It looks like o3-mini doesn't yet support PDF input, but here's what Claude opus had to say:
This paper proves the first unconditional limitations of multi-layer decoder-only transformers, which are the dominant architecture used in large language models (LLMs) today. The key takeaways are:
1. Any constant-depth L-layer decoder-only transformer requires a polynomial model dimension of at least n^(2^(-4L)) to perform sequential composition of L functions over an input of n tokens. This is an exponentially larger model size than what an (L+1)-layer transformer needs.
2. There are certain tasks, like L-step sequential function composition, that are exponentially harder for L-layer transformers compared to (L+1)-layer transformers. This proves a depth-width tradeoff.
3. The same sequential composition tasks used above can be solved by an exponentially shallower and smaller encoder-only transformer compared to decoder-only transformers. This unconditionally separates the computational power of encoders vs decoders.
4. Sequential composition tasks that are hard for L-layer transformers become exponentially easier when allowing L steps of "chain of thought" reasoning. This provides the first provable benefit of chain of thought prompting.
The results rely on a new theoretical model called the "autoregressive communication model" that abstracts the key aspects of decoder-only attention. The lower bounds are proved by analyzing the ability of this model to perform multi-step function composition.
The proofs appear technically sound, relying on information-theoretic arguments without unproven assumptions. The separation between encoders and decoders was previously only known assuming unproven complexity conjectures.
The key limitation is that the theoretical model makes some simplifications compared to practical transformers. But overall, this looks like an important foundational result that rigorously demonstrates limitations of the currently dominant LLM architecture and provides theoretical motivation for alternative approaches like encoder-decoder models, chain of thought, and deep but narrow models. The unconditional nature of the results makes them more definitive than prior work relying on complexity assumptions.
The sequential function composition problem that the paper shows to be hard for constant-depth decoder-only transformers essentially requires iteratively applying a sequence of functions, where each function takes as input the output of the previous function application.

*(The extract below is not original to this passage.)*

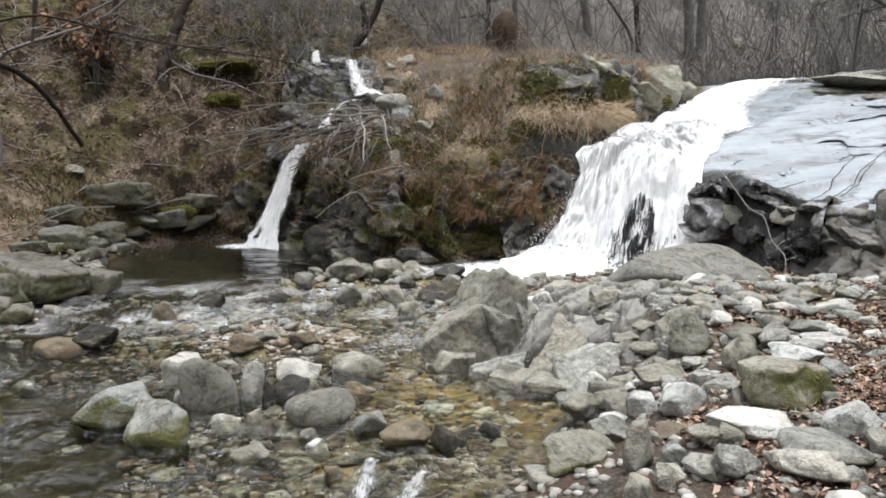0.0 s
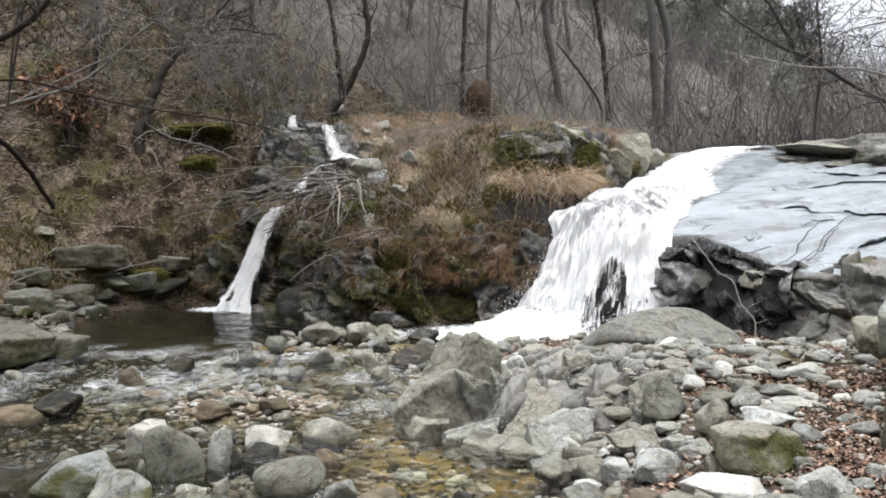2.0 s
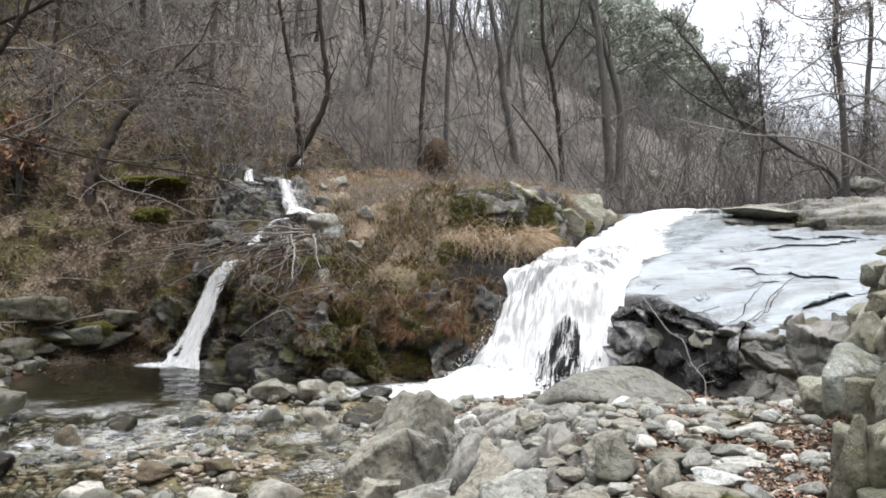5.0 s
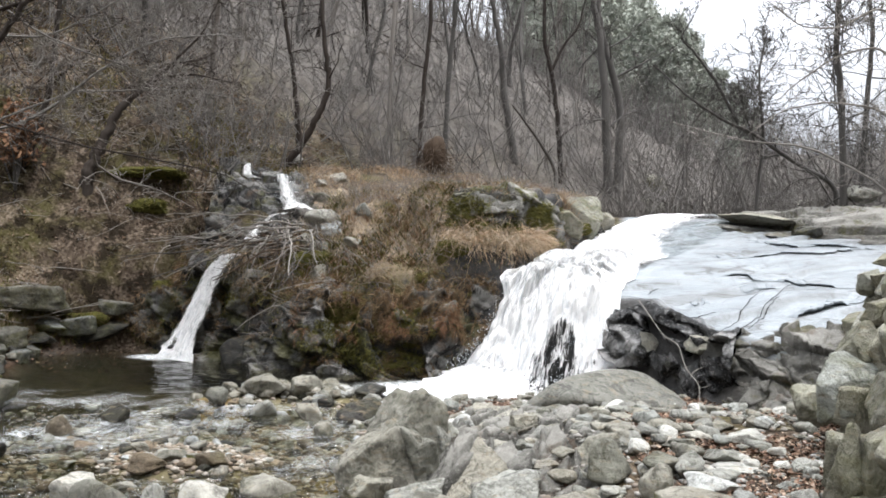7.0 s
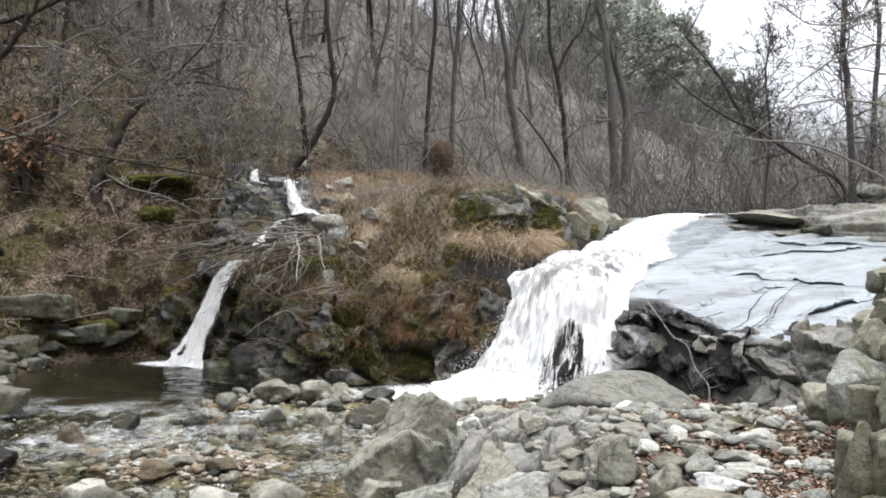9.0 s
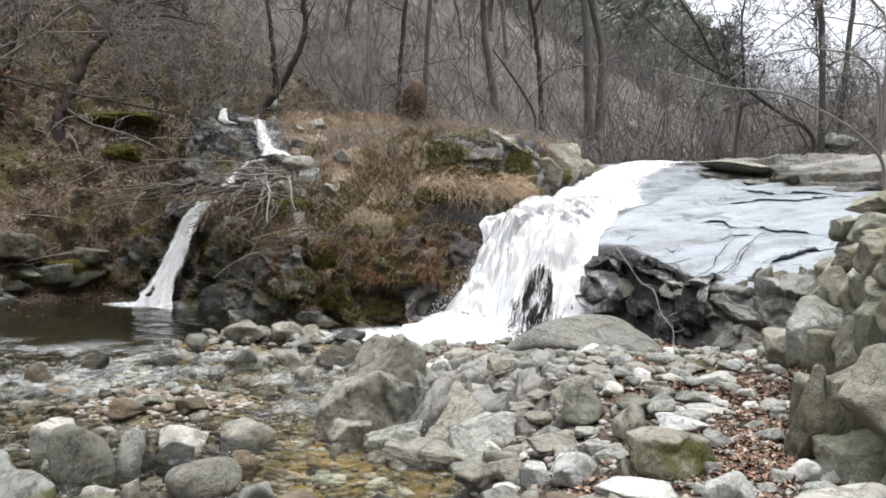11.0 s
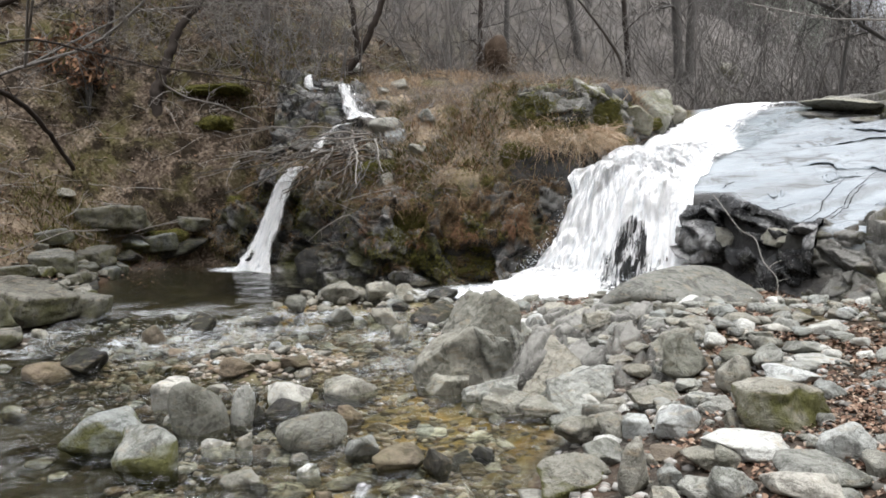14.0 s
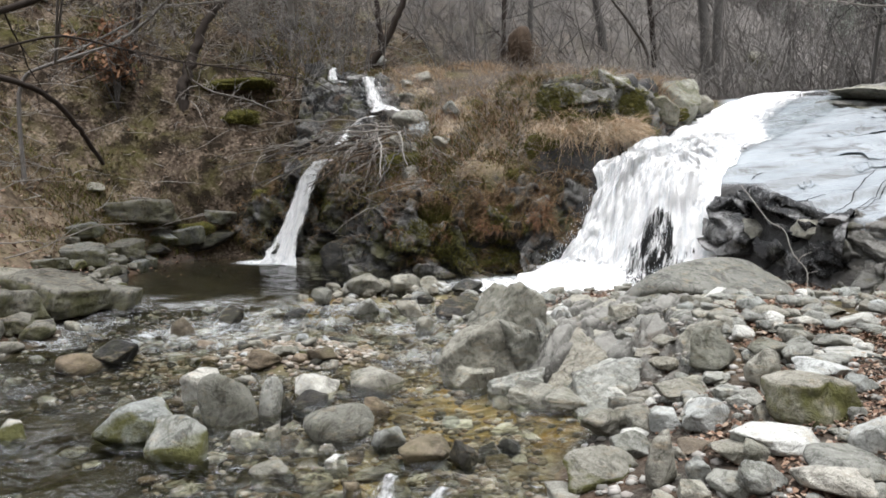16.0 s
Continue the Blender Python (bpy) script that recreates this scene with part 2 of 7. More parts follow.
# ---- materials ----
class Nodes:
    """A small builder for node materials."""

    def __init__(self, name):
        self.mat = bpy.data.materials.new(name)
        self.mat.use_nodes = True
        self.tree = self.mat.node_tree
        self.tree.nodes.clear()
        self.out = self.tree.nodes.new("ShaderNodeOutputMaterial")
        self.co = self.tree.nodes.new("ShaderNodeTexCoord").outputs["Object"]
        self.geo = self.tree.nodes.new("ShaderNodeNewGeometry")

    def link(self, a, socket):
        if isinstance(a, (int, float, tuple)):
            socket.default_value = a if not (isinstance(a, tuple) and len(a) == 3 and socket.type == "RGBA") else (*a, 1)
        else:
            self.tree.links.new(a, socket)

    def noise(self, scale, detail=4, rough=0.55, distort=0.0, stretch=None, at=None):
        n = self.tree.nodes.new("ShaderNodeTexNoise")
        co = at or self.geo.outputs["Position"]
        if stretch:
            m = self.tree.nodes.new("ShaderNodeMapping")
            m.inputs["Scale"].default_value = stretch
            self.link(co, m.inputs["Vector"])
            co = m.outputs[0]
        self.link(co, n.inputs["Vector"])
        for key, v in (("Scale", scale), ("Detail", detail), ("Roughness", rough), ("Distortion", distort)):
            n.inputs[key].default_value = v
        return n.outputs[0]

    def cells(self, scale, feature="F1", at=None):
        n = self.tree.nodes.new("ShaderNodeTexVoronoi")
        n.feature = feature
        self.link(at or self.geo.outputs["Position"], n.inputs["Vector"])
        n.inputs["Scale"].default_value = scale
        return n

    def ramp(self, value, *stops):
        n = self.tree.nodes.new("ShaderNodeValToRGB")
        el = n.color_ramp.elements
        while len(el) < len(stops):
            el.new(0.5)
        for e, (p, c) in zip(el, stops):
            e.position = p
            e.color = (*c, 1) if isinstance(c, tuple) else (c, c, c, 1)
        self.link(value, n.inputs[0])
        return n.outputs[0]

    def mix(self, k, a, b, mode="MIX"):
        n = self.tree.nodes.new("ShaderNodeMix")
        n.data_type, n.blend_type = "RGBA", mode
        self.link(k, n.inputs[0])
        self.link(a, n.inputs[6])
        self.link(b, n.inputs[7])
        return n.outputs[2]

    def math(self, op, a, b=0.0, clamp=False):
        n = self.tree.nodes.new("ShaderNodeMath")
        n.operation, n.use_clamp = op, clamp
        self.link(a, n.inputs[0])
        self.link(b, n.inputs[1])
        return n.outputs[0]

    def attr(self, name):
        n = self.tree.nodes.new("ShaderNodeAttribute")
        n.attribute_name = name
        return n.outputs["Fac"]

    def up(self):
        n = self.tree.nodes.new("ShaderNodeSeparateXYZ")
        self.link(self.geo.outputs["Normal"], n.inputs[0])
        return n.outputs[2]

    def random(self):
        return self.tree.nodes.new("ShaderNodeObjectInfo").outputs["Random"]

    def island(self):
        return self.geo.outputs["Random Per Island"]

    def bump(self, height, strength=0.4, dist=0.02, normal=None):
        n = self.tree.nodes.new("ShaderNodeBump")
        n.inputs["Strength"].default_value, n.inputs["Distance"].default_value = strength, dist
        self.link(height, n.inputs["Height"])
        if normal:
            self.link(normal, n.inputs["Normal"])
        return n.outputs[0]

    def surface(self, color, rough=0.85, normal=None, spec=0.12, alpha=None, **more):
        p = self.tree.nodes.new("ShaderNodeBsdfPrincipled")
        self.link(color, p.inputs["Base Color"])
        self.link(rough, p.inputs["Roughness"])
        self.link(spec, p.inputs["Specular IOR Level"])
        if normal:
            self.link(normal, p.inputs["Normal"])
        if alpha is not None:
            self.link(alpha, p.inputs["Alpha"])
        for key, v in more.items():
            self.link(v, p.inputs[key.replace("_", " ").title()])
        self.tree.links.new(p.outputs[0], self.out.inputs[0])
        return self.mat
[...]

In terms of practical everyday reasoning tasks, this could potentially capture things like:
1. Multi-step arithmetic: A task like "What is 5 plus 3, minus 2, times 4, divided by 8" requires sequentially applying the arithmetic operations. Each operation takes as input the result of the previous one.
2. Chained logical inference: Deriving a conclusion from a sequence of logical premises, where each inference step builds on the previous conclusions. For example: "If A then B. If B then C. If C then D. A is true. Therefore D is true." Reaching the final conclusion requires iteratively applying the logical rules.
3. Complex query decomposition: Answering a complex query that requires multiple steps of information retrieval and computation. Like "How many countries have a population larger than Russia's GDP per capita?" This might involve retrieving Russia's GDP, dividing by population to get per capita, then comparing each country's population to this value and counting matches.
4. Multi-hop reasoning over knowledge: Drawing inferences that require combining multiple facts from a knowledge base. E.g. "The tallest building in the city with the largest population in John's home state" would require finding John's state, its largest city, and the tallest building there, using separate knowledge lookups.
5. Sequential decision making: Planning tasks that require a sequence of decisions, where each decision depends on the state resulting from previous decisions.
The paper suggests that constant-depth transformers, the current architecture of choice for LLMs, may struggle with tasks like these that require longer chains of computation, despite their strong performance on many benchmarks. Exploring alternative architectures like deeper models or encoder-decoder structures may help address these limitations.
Of course, the actual difficulty of any given task for an LLM depends on many factors beyond just the abstract computational structure. But this result provides a valuable lens for understanding the types of everyday reasoning that may be challenging for the current paradigm and motivates further research into more compositional and reasoning-oriented architectures.